Si l’idée en soit n’est pas nouvelle dans la communauté scientifique, l’exploit du chercheur est justement d’avoir réussi à y appliquer un théorème mathématique. Mais que vaut-elle ? « Il est difficile de se prononcer sur ce sujet sans avoir le théorème sous les yeux », reconnaît Guillaume Hanrot, chargé de recherche à l’Inria. Si, a priori, le procédé est réaliste, sa réalisation concrète se heurte au problème du débit. « Aujourd’hui, il est très difficile d’atteindre les débits énoncés dans l’article », explique le chercheur de l’Inria. Et quand bien même, il n’est pas sûr que les processeurs actuels soient capables de traiter en temps réel de tels flux de données.

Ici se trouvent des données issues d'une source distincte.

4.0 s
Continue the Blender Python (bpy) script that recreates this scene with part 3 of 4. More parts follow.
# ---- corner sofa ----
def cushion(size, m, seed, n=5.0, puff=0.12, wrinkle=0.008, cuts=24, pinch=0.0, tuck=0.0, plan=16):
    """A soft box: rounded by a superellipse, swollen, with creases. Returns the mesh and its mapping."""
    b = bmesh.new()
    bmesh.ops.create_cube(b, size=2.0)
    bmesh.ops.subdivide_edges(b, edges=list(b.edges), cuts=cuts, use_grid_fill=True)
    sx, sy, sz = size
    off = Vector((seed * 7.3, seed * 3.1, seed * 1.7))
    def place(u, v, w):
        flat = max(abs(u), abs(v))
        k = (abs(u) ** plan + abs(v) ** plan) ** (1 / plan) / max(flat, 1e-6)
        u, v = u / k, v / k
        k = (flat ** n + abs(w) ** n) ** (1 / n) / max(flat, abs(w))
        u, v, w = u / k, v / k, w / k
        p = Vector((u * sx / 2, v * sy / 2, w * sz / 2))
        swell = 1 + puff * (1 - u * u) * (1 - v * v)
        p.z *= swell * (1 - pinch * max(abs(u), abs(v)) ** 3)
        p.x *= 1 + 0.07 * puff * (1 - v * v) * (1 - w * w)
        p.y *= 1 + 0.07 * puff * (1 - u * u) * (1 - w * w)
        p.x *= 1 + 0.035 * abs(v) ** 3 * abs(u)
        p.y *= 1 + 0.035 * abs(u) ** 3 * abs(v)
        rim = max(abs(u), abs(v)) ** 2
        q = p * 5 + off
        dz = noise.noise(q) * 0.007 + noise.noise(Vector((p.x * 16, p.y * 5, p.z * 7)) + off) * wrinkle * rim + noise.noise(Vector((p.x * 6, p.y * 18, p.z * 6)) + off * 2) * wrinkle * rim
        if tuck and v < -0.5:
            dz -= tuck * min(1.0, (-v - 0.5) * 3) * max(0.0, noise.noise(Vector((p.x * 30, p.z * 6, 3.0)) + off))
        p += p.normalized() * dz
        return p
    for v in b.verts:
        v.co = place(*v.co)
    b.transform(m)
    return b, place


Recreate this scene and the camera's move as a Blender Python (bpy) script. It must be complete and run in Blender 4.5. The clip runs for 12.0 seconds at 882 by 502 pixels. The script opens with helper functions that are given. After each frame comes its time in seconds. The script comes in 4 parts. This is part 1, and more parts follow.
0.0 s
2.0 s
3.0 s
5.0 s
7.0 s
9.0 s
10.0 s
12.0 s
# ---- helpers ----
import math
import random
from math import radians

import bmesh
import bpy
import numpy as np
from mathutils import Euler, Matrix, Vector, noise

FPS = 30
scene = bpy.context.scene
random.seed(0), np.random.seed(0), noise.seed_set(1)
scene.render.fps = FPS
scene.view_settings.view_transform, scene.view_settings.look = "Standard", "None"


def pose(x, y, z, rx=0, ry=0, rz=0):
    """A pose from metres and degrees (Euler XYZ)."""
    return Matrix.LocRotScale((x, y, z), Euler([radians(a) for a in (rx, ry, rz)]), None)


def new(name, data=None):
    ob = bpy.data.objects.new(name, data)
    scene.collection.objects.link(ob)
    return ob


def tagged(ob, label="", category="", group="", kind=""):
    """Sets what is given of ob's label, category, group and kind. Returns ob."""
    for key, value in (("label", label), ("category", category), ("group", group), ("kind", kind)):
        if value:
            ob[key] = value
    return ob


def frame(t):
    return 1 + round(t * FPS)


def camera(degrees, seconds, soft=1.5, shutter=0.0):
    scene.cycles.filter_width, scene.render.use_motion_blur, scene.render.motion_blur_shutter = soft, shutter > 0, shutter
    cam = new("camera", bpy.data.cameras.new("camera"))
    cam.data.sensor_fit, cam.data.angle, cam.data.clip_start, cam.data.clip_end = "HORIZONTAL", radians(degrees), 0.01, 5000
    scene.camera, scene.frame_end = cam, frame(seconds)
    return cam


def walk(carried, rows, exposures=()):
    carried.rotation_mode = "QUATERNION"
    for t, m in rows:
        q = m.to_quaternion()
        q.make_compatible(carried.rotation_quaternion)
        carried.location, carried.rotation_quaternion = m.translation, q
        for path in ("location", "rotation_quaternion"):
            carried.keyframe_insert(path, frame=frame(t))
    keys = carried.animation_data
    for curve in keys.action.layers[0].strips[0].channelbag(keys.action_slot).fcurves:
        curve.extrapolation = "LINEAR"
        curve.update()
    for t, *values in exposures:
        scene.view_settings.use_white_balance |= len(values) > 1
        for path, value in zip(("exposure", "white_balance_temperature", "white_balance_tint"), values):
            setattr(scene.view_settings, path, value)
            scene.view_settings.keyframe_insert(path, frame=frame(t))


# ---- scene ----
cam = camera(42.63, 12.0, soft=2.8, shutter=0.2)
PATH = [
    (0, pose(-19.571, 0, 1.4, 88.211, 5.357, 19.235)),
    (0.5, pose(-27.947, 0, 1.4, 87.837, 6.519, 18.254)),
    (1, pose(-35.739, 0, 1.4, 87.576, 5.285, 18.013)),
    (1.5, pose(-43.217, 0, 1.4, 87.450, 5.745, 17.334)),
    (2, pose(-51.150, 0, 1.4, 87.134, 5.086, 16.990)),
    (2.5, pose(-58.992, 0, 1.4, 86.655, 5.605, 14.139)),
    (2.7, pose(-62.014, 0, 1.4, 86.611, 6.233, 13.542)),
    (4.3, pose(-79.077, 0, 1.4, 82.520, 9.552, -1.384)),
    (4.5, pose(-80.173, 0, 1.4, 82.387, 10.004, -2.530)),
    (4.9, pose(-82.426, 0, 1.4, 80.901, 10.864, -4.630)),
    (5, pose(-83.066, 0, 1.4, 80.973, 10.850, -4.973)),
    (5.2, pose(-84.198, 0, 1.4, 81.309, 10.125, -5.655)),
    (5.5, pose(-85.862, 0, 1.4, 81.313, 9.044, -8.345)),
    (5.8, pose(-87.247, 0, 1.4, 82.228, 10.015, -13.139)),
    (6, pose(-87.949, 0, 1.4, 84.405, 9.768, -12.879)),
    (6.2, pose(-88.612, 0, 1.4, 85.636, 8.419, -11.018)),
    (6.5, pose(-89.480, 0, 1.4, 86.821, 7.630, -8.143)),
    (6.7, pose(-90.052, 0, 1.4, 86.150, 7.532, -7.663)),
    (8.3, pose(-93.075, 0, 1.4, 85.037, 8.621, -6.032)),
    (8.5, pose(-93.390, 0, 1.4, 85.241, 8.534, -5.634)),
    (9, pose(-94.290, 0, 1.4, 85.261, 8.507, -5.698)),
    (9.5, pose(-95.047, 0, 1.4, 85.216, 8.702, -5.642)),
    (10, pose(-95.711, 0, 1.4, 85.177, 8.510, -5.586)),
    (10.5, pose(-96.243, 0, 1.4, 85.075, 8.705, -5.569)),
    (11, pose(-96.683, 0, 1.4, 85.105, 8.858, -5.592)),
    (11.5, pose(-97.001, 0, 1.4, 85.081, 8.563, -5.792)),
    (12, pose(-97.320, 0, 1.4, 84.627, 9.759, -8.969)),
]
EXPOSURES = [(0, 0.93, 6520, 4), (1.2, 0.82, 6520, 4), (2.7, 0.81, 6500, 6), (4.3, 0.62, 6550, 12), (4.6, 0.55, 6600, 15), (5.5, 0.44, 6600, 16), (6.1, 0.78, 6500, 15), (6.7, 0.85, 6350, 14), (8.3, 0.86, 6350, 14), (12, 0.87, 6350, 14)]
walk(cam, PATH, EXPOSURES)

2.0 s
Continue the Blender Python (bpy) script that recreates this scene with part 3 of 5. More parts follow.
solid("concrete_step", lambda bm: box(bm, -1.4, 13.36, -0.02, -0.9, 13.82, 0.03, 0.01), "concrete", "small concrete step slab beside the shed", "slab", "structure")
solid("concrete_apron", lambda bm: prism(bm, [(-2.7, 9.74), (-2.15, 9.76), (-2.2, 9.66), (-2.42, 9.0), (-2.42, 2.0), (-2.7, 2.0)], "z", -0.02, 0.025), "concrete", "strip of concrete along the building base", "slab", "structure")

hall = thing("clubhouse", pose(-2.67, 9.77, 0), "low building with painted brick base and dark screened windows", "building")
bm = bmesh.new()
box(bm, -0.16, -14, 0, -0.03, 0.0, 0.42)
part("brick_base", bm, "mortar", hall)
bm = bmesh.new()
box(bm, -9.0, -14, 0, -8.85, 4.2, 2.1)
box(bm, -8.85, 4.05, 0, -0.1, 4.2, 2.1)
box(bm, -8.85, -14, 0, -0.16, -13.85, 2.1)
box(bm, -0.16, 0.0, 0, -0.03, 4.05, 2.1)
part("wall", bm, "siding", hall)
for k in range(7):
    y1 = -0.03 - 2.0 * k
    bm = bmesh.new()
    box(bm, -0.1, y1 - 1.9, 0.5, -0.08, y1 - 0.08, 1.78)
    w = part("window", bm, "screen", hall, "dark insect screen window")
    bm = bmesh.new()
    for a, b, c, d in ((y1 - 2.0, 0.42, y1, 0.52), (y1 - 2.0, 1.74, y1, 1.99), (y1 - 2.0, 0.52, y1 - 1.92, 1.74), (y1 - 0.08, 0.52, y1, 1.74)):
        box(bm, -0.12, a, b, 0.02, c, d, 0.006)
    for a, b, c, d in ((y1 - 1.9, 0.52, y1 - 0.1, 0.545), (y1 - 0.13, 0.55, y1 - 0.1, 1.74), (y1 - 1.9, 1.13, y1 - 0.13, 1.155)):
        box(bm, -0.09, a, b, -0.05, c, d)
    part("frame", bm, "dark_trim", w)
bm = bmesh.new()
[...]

Sans parler des difficultés à synchroniser deux machines entre elles. Bref, « la faisabilité actuelle du procédé me paraît sujette à caution », conclut Guillaume Hanrot qui reconnaît cependant le sérieux du professeur Rabin.
Cryptage soumis à autorisation
Reste que même en admettant son fonctionnement, ce nouveau mode de cryptage se heurterait probablement aux lois des différents pays. En France, le cryptage est, depuis 1999, soumis à autorisation à moins que la clé de cryptage soit inférieure à 128 bits. Ce qui ne serait pas le cas ici. D’une manière générale, on ne voit pas quel gouvernement acceptera de laisser circuler des messages dont le contenu lui resterait totalement inaccessible. Quant aux débouchés commerciaux, Michael Rabin affirme ne pas avoir été approché par des entreprises commerciales. D’ailleurs, ça ne l’intéresse pas. Comme tout chercheur passionné, il n’aurait travaillé que pour le challenge.
Pour en savoir plus :
* Consultez l’article du New York Times(en anglais)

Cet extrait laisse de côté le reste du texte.